Copy all lines that contain the word "Python".

(Rows from a dataset of clips and code)

++++++++++++++++++++

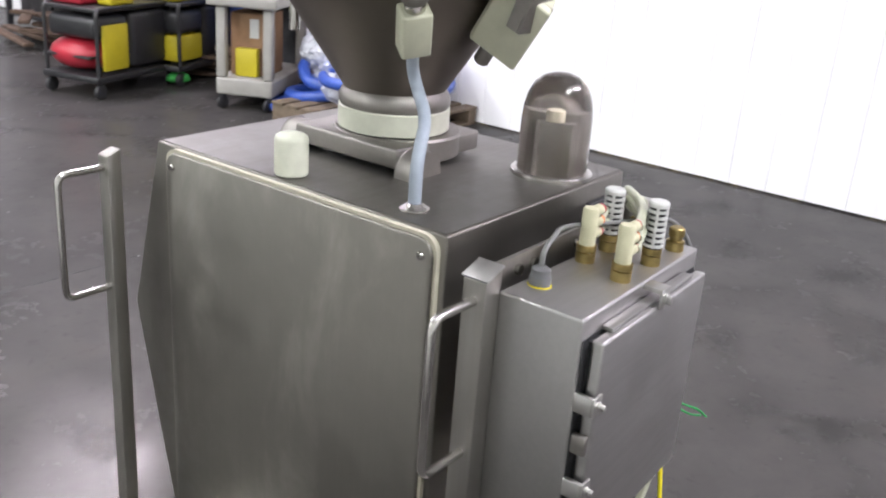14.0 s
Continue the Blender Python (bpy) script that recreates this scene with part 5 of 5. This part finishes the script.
# cleaning trolleys
def trolley(x, y, turn, tank, label):
    t = thing("cleaning_trolley", x, y, 0.0, label, "trolley", "cleaning trolleys")
    m = pose(x, y, 0, 0, 0, turn)

    def P(name, bm, material, parent=t, lab=""):
        bmesh.ops.transform(bm, matrix=m, verts=bm.verts)
        return part(name, bm, material, parent, lab)
    P("deck", boxed(-0.46, 0.46, -0.27, 0.27, 0.12, 0.17, bevel=0.015), BLACK)
    for a in (-0.40, 0.40):
        for b in (-0.24, 0.24):
            P("caster", cyl(bmesh.new(), (a, b - 0.018, 0.055), (a, b + 0.018, 0.055), 0.055, 20, 0.008), RUBBER)
    for b in (-0.25, 0.25):
        P("side_rail", tube(bmesh.new(), rounded_path([(-0.42, b, 0.17), (-0.42, b, 0.66), (0.42, b, 0.66), (0.42, b, 0.17)], 0.05), 0.016, 10), BLACK)
    P("black_bag", boxed(-0.40, 0.02, -0.23, 0.23, 0.175, 0.62, bevel=0.05, seg=3), BLACK, t, "slack black refuse bag")
    P("shelf", boxed(-0.42, 0.42, -0.25, 0.25, 0.63, 0.665, bevel=0.01), BLACK)
    if tank:
        bm = bmesh.new()
        bmesh.ops.create_uvsphere(bm, u_segments=28, v_segments=16, radius=1.0)
        for v in bm.verts:
            v.co = Vector((0.24 + v.co.x * 0.20, -0.06 + v.co.y * 0.27, 0.30 + v.co.z * 0.128))
        P("red_tank", bm, REDP, t, "rounded red plastic tank")
        P("tank_band", boxed(0.05, 0.43, -0.285, 0.17, 0.285, 0.305, bevel=0.008), BLACK)
        P("tank_cover", boxed(0.06, 0.42, -0.24, 0.24, 0.43, 0.60, bevel=0.05, seg=3), BLACK, t, "crumpled black plastic over the tank")
        P("yellow_flap", boxed(0.10, 0.36, 0.232, 0.262, 0.20, 0.54, bevel=0.01), YEL, t, "yellow vinyl flap")
        P("red_bin", boxed(-0.05, 0.36, -0.26, 0.06, 0.667, 0.90, bevel=0.03, seg=3), REDP)
        P("yellow_bottle", boxed(-0.02, 0.24, 0.09, 0.24, 0.667, 0.86, bevel=0.03, seg=3), YEL)
    else:
        P("yellow_panel", boxed(0.06, 0.40, -0.23, 0.23, 0.19, 0.40, bevel=0.02), YEL, t, "yellow lower bin")
        P("dark_bag", boxed(0.05, 0.41, -0.24, 0.24, 0.41, 0.60, bevel=0.05, seg=3), BLACK)
        P("yellow_bag", boxed(0.10, 0.40, -0.20, 0.22, 0.667, 1.02, bevel=0.03, seg=3), YEL, t, "yellow vinyl collecting bag")
        P("bag_rim", boxed(0.08, 0.42, -0.22, 0.24, 1.02, 1.05, bevel=0.012), BLACK)
    return t


trolley(-2.93, -0.20, 14, True, "black cleaning trolley with a red tank and black bags")
trolley(-3.68, -0.28, 18, False, "black cleaning trolley with yellow bins")
lump("green_rag", -3.41, 0.00, 0.06, 0.10, 0.09, 0.05, LIME, "bright green rag on the floor", "rag", 11.0)
lump("lime_jacket", -3.45, 0.20, 0.90, 0.20, 0.09, 0.10, plain("lime_cloth", (0.30, 0.36, 0.02), 0.8, 0, 0.15, 20.0, 0.3), "lime yellow cloth thrown over a trolley", "cloth", 13.0, 0.4)
OLD = plain("weathered_brown", (0.10, 0.065, 0.045), 0.85, 0, 0.35, 14.0, 0.4)
rnd = random.Random(31)
for k in range(34):
    if k < 24:
        cx, cy, n = -3.55 + rnd.uniform(-0.3, 0.3), -1.95 + rnd.uniform(-0.55, 0.5), k
    else:
        cx, cy, n = -3.90, 0.02 + rnd.uniform(-0.25, 0.25), k - 24
    m = pose(cx, cy, 0.03 + (n // 2) * 0.055, rnd.uniform(-5, 5), rnd.uniform(-4, 4), 90 + rnd.uniform(-35, 35))
    tagged(part("scrap_board", boxed(-0.5, 0.5, -0.05, 0.05, -0.016, 0.016, bevel=0.003, m=m), OLD), "rough dark brown board in a heap", "board", "heaped boards")
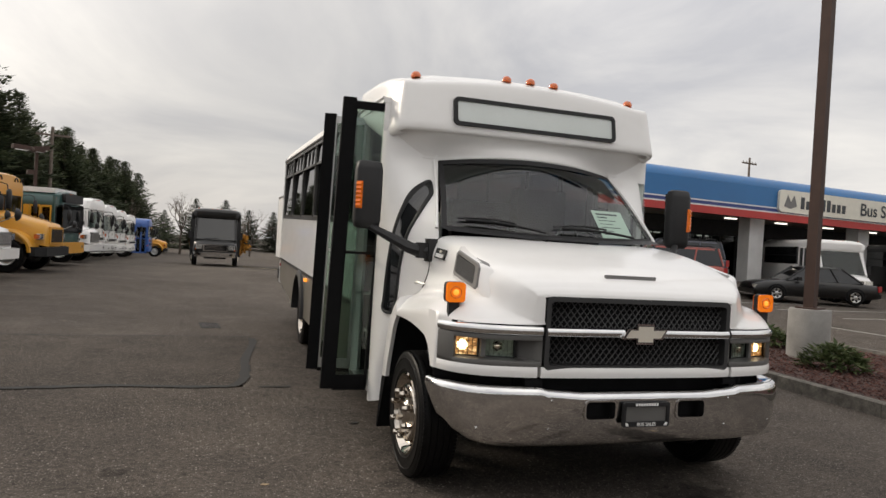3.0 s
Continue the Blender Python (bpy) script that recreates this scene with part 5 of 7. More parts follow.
street_lamp(5.2, 8.65, 0.10, 9.5, 20, "parking lot lamps", base=0.75, label="tall brown lamp post on a concrete footing in mulch")
street_lamp(19.8, 7.45, -0.09, 6.0, 78, "parking lot lamps")
street_lamp(27.3, 7.25, -0.12, 5.75, 84, "parking lot lamps")
street_lamp(40.0, 6.7, -0.16, 5.3, 84, "parking lot lamps")
street_lamp(-13.1, 26.8, 0.0, 5.45, 35, "parking lot lamps")
street_lamp(-12.8, 44.0, -0.4, 5.7, 25, "parking lot lamps")

# flag on its pole, with the kerbed island under it
island = thing("traffic_island", "low kerbed island with bare soil in the lot", "kerb", kind="structure", at=pose(0, 9.2, 0, 2.86))
P = [(18.1, -4.3), (18.15, -7.2), (18.4, -7.6), (19.2, -7.75), (20.0, -7.5), (20.2, -7.0), (20.2, -5.6), (19.2, -4.3)]
part("island_kerb", prism(nb(), P, "z", -0.06, 0.13), "kerb", island, bevel=0.02)
part("island_soil", prism(nb(), [(18.9 + (x - 18.9) * 0.80, -6.0 + (y + 6.0) * 0.90) for x, y in P], "z", 0.10, 0.145), "mulch", island)
fp = thing("flagpole", "white tapered flagpole with a dark blue flag", "flagpole", at=pose(18.4, 3.5, -0.17))
part("pole", cyl(nb(), (0, 0, 0), (0, 0, 9.2), 0.08, 0.04, 14), "alu", fp, "pale metal pole")
part("base_collar", lathe(nb(), [(0.0, 0.0), (0.14, 0.0), (0.13, 0.06), (0.08, 0.10)], 16, "z"), "alu", fp)
bm = nb()
top = [(0.05, 8.1), (0.5, 7.6), (0.9, 6.9), (1.1, 6.4), (1.35, 5.9), (1.46, 5.66)]
low = [(0.05, 7.1), (0.35, 6.9), (0.65, 6.6), (0.84, 6.3), (0.87, 5.78), (1.40, 5.60)]
surface(bm, [[(0.07 * math.sin(i * 1.7 + j * 0.9), l[0] + (t[0] - l[0]) * j / 2, l[1] + (t[1] - l[1]) * j / 2 + 0.62) for j in range(3)] for i, (t, l) in enumerate(zip(top, low))], 15, 6)
part("flag", bm, "blue_stripe", fp, "dark blue flag blowing in the wind", smooth=60)

# ---------------------------------------------------------------- parked vehicles (nose at y = 0 facing -y, passenger side -x)
def body_section(hw, z0, zw, top, n=10):
    """Half-round roofed section from the lower left over the roof to the lower right."""
    pts = [(-hw, z0), (-hw, zw)]
    for k in range(1, n):
        a = math.pi * k / n
        pts.append((-hw * math.copysign(abs(math.cos(a)) ** 0.55, math.cos(a)), zw + (top - zw) * math.sin(a) ** 0.75))
    return pts + [(hw, zw), (hw, z0)]


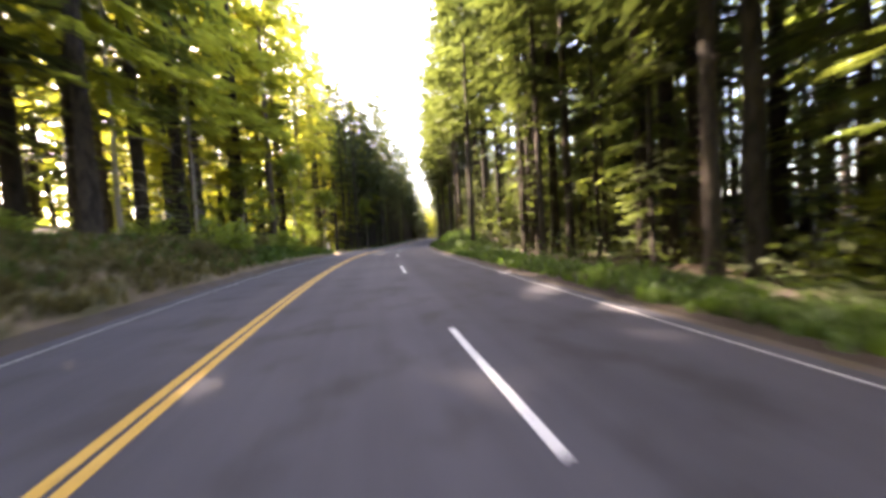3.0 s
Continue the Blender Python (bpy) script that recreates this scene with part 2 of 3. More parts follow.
def strip(name, s0, s1, lat0, lat1, top, depth, mat, parent=None, step=1.0, ragged=0.0, seed=0):
    """A slab along the road from s0 to s1 between two offsets, top metres above the road's line."""
    rng = np.random.RandomState(seed)
    n = max(2, int(round((s1 - s0) / step)) + 1)
    ss = np.linspace(s0, s1, n)
    la, lb = lat0 + rng.uniform(-ragged, ragged, n), lat1 + rng.uniform(-ragged, ragged, n)
    v = []
    for lat, dz in ((la, top - depth), (la, top), (lb, top), (lb, top - depth)):
        x, y, z = on_road(ss, lat)
        v.append(np.stack([x, y, z + dz], 1))
    v = np.stack(v, 1).reshape(-1, 3)
    f = [(4 * i + k, 4 * i + 4 + k, 4 * i + 5 + k, 4 * i + 1 + k) for i in range(n - 1) for k in range(3)]
    f += [(0, 1, 2, 3), (4 * n - 1, 4 * n - 2, 4 * n - 3, 4 * n - 4)]
    ob = mesh_object(name, v, f, mat, parent)
    along, across = np.repeat(ss, 4), np.stack([la, la, lb, lb], 1).ravel()
    layer = ob.data.uv_layers.new(name="lanes")
    ids = np.empty(len(ob.data.loops), dtype=np.int32)
    ob.data.loops.foreach_get("vertex_index", ids)
    layer.data.foreach_set("uv", np.stack([across[ids], along[ids]], 1).ravel().astype(np.float32))
    return ob


road = tagged(strip("road", -60, 460, -3.8, 7.55, 0.0, 0.15, ASPHALT, ragged=0.05, seed=3), "grey worn asphalt road with three lanes", "road", kind="structure")
for lat in (-0.103, 0.103):
    tagged(strip("centre_line", -60, 460, lat - 0.068, lat + 0.068, 0.005, 0.004, YELLOW, road), "worn yellow painted line")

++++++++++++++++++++

**Output of the task:**
Continue the Blender Python (bpy) script that recreates this scene with part 5 of 5. This part finishes the script.
Continue the Blender Python (bpy) script that recreates this scene with part 5 of 7. More parts follow.
Continue the Blender Python (bpy) script that recreates this scene with part 2 of 3. More parts follow.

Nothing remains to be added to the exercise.